## START DATASET EXCERPT
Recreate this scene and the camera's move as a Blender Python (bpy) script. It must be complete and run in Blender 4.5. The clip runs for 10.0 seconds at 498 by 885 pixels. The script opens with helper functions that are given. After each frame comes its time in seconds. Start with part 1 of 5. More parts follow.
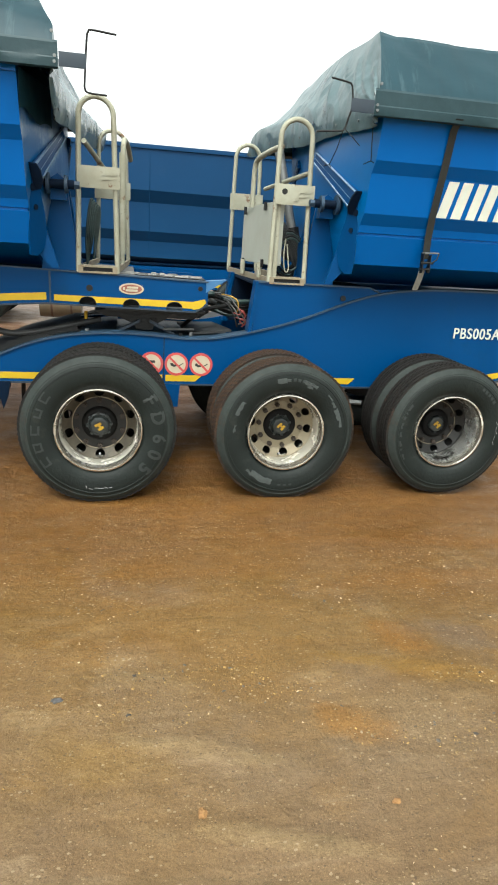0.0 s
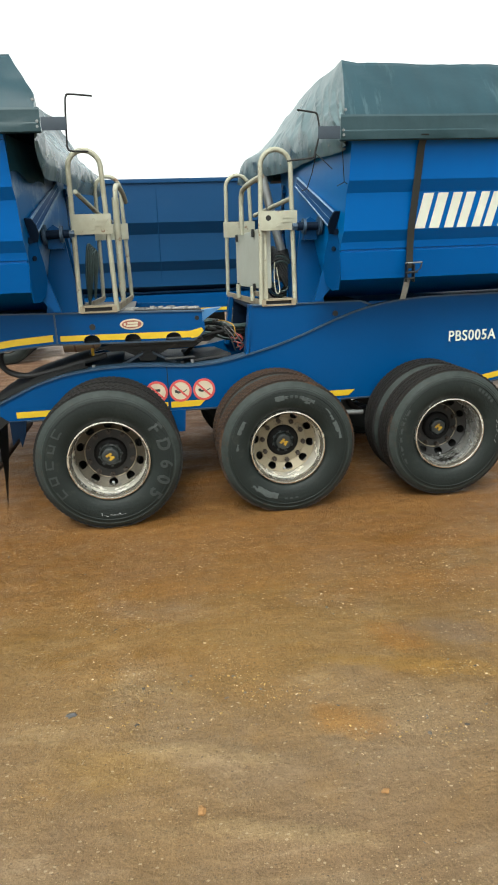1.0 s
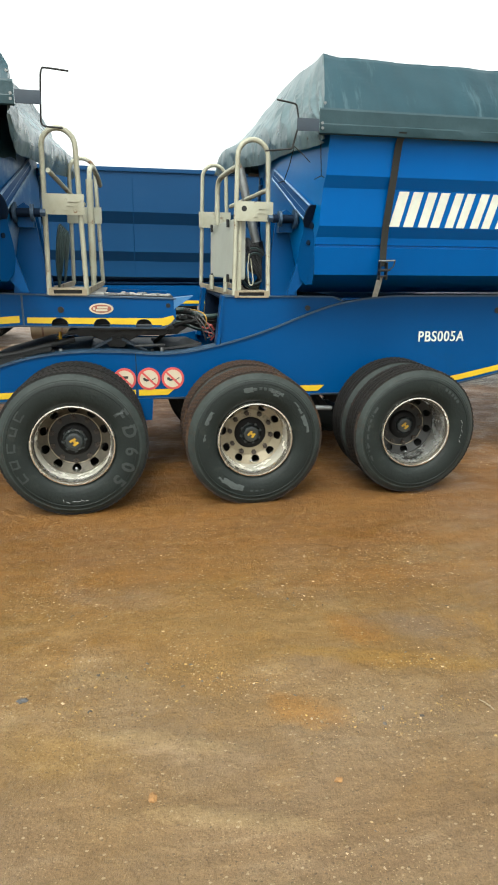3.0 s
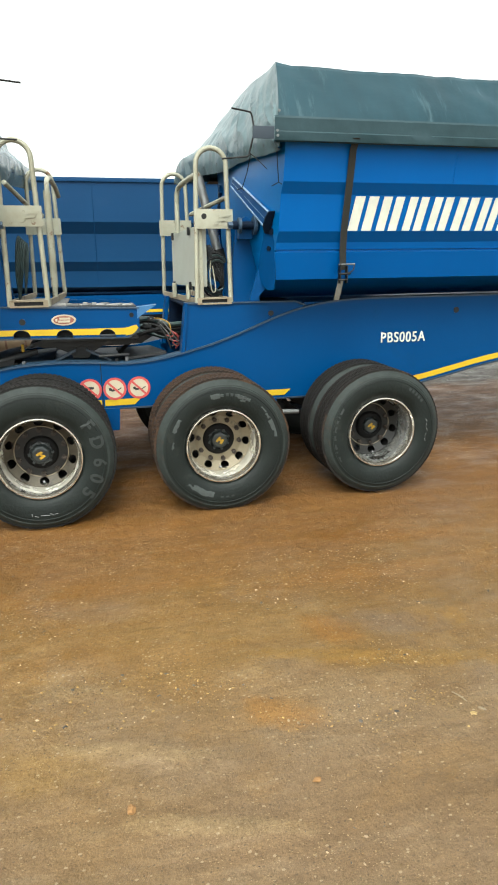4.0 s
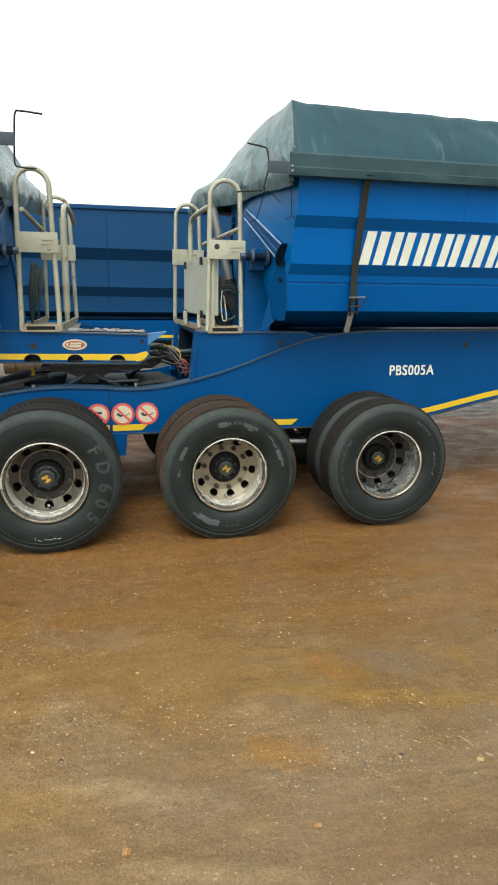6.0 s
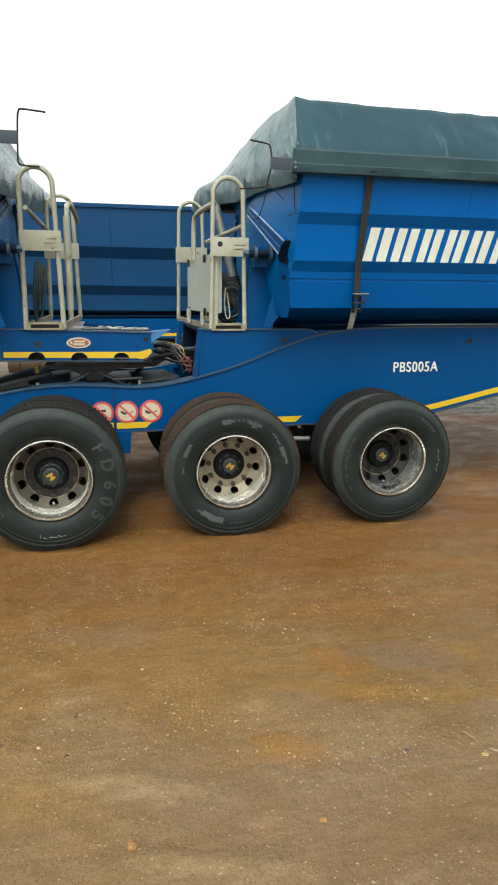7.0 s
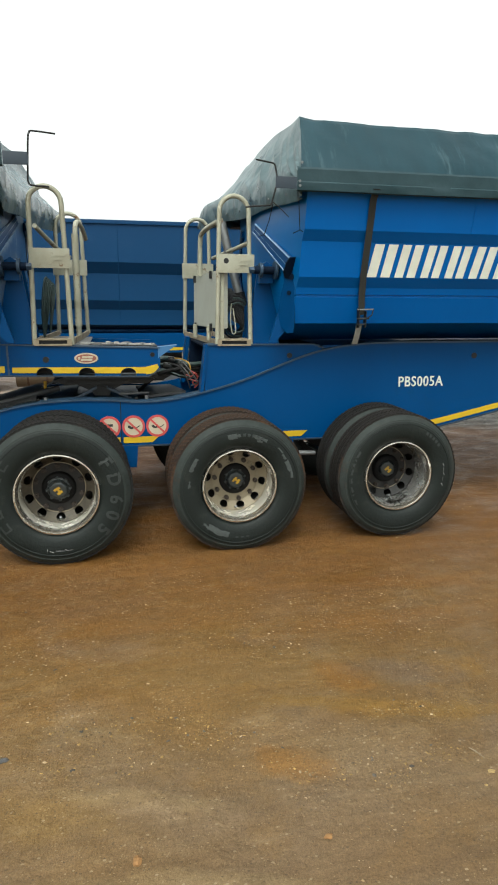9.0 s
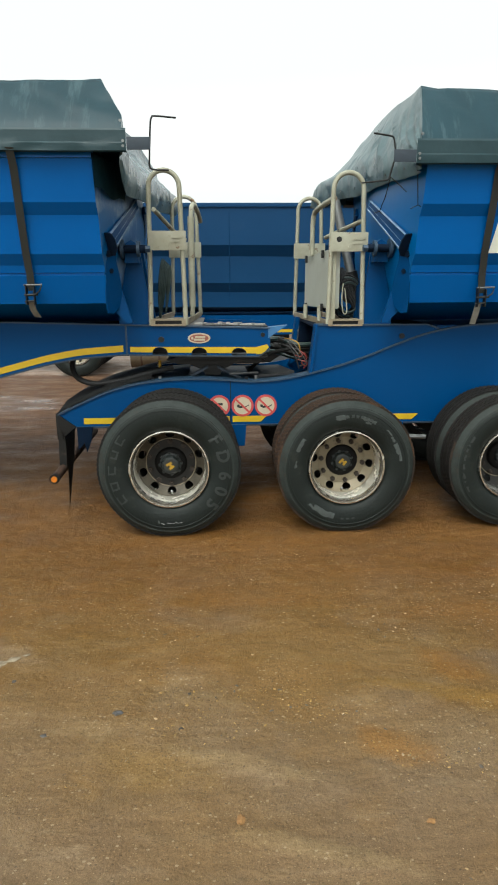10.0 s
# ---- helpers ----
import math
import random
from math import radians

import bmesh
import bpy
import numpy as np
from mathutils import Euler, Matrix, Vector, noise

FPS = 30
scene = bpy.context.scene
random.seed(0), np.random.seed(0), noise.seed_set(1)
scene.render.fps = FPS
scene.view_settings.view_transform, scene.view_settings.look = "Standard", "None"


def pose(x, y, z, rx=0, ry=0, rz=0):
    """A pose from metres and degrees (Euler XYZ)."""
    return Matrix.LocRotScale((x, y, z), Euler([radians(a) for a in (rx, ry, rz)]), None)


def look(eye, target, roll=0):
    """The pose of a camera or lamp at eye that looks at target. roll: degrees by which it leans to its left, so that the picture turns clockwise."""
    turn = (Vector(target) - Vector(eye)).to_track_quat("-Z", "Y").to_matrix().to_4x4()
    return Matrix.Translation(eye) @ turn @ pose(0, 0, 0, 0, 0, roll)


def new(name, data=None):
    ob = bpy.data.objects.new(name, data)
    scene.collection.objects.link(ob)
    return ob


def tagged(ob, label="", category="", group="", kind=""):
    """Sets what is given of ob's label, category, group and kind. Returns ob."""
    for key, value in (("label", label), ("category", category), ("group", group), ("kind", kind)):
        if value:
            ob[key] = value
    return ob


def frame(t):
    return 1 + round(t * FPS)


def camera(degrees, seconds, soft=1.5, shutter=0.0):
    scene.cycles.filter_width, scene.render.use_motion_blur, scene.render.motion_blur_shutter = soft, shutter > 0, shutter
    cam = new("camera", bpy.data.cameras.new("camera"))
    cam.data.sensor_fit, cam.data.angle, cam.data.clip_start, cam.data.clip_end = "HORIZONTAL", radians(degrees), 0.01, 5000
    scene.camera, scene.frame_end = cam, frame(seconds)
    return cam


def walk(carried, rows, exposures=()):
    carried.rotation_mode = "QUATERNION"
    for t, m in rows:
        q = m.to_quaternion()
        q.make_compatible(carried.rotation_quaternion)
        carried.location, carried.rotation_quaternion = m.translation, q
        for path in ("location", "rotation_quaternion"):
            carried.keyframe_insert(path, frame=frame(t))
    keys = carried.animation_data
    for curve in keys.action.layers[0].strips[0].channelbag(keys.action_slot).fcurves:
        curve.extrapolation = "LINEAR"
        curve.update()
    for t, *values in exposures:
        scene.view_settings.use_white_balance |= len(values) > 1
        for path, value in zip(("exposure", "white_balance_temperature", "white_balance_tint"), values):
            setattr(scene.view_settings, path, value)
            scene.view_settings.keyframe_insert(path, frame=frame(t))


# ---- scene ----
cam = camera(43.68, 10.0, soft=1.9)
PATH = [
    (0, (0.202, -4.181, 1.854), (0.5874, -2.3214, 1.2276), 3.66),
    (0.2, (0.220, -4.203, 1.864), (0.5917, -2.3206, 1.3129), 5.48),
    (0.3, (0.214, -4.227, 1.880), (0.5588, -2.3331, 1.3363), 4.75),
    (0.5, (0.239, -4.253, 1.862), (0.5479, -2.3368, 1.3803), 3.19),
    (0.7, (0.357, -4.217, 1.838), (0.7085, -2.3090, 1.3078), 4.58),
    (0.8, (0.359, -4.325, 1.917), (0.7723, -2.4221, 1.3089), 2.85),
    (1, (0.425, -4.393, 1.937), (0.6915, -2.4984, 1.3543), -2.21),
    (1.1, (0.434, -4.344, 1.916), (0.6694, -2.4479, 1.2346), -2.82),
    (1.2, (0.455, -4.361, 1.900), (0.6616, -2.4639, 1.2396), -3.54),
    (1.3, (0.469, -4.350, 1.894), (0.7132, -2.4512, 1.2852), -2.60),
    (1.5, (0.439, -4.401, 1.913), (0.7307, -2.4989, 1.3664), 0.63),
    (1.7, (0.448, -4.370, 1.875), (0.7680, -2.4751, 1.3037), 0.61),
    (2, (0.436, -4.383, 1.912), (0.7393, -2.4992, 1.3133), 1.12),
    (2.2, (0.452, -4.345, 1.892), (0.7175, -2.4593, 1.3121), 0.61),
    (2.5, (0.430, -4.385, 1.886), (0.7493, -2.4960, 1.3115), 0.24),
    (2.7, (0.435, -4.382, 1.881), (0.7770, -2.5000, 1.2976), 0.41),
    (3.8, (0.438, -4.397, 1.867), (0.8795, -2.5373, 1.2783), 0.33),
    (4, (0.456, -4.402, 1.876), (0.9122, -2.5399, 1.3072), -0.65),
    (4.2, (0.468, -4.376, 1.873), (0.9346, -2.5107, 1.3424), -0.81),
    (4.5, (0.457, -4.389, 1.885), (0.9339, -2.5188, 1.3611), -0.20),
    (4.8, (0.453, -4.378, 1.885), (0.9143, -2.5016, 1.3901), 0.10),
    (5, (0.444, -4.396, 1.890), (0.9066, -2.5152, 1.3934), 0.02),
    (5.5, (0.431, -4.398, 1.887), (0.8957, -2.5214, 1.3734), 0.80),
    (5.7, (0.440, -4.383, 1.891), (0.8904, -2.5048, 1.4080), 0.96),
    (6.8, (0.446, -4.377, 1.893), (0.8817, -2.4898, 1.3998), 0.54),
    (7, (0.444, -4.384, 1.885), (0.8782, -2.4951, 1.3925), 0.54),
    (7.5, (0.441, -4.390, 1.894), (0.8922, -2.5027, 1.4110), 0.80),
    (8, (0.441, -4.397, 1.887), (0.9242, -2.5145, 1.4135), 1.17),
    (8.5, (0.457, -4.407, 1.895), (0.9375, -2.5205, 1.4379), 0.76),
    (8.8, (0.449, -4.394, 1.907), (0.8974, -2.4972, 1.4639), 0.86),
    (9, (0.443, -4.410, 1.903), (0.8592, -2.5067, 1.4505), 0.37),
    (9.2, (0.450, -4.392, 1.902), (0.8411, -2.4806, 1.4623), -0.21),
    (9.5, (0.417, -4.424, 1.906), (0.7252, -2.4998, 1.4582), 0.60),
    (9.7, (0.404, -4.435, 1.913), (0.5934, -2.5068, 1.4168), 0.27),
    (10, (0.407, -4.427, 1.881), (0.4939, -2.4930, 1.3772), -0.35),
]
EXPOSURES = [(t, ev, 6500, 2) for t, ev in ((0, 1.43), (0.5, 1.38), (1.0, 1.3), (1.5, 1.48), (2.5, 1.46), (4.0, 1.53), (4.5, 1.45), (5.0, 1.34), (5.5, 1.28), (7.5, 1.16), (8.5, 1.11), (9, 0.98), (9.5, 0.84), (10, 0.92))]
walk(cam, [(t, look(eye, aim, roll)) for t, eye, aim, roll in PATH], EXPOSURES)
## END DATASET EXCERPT
→ THE EXERCISE: Count the lines of the material that include the word "Euler", then state only the total.

→ OUTPUT OF THE TASK: 3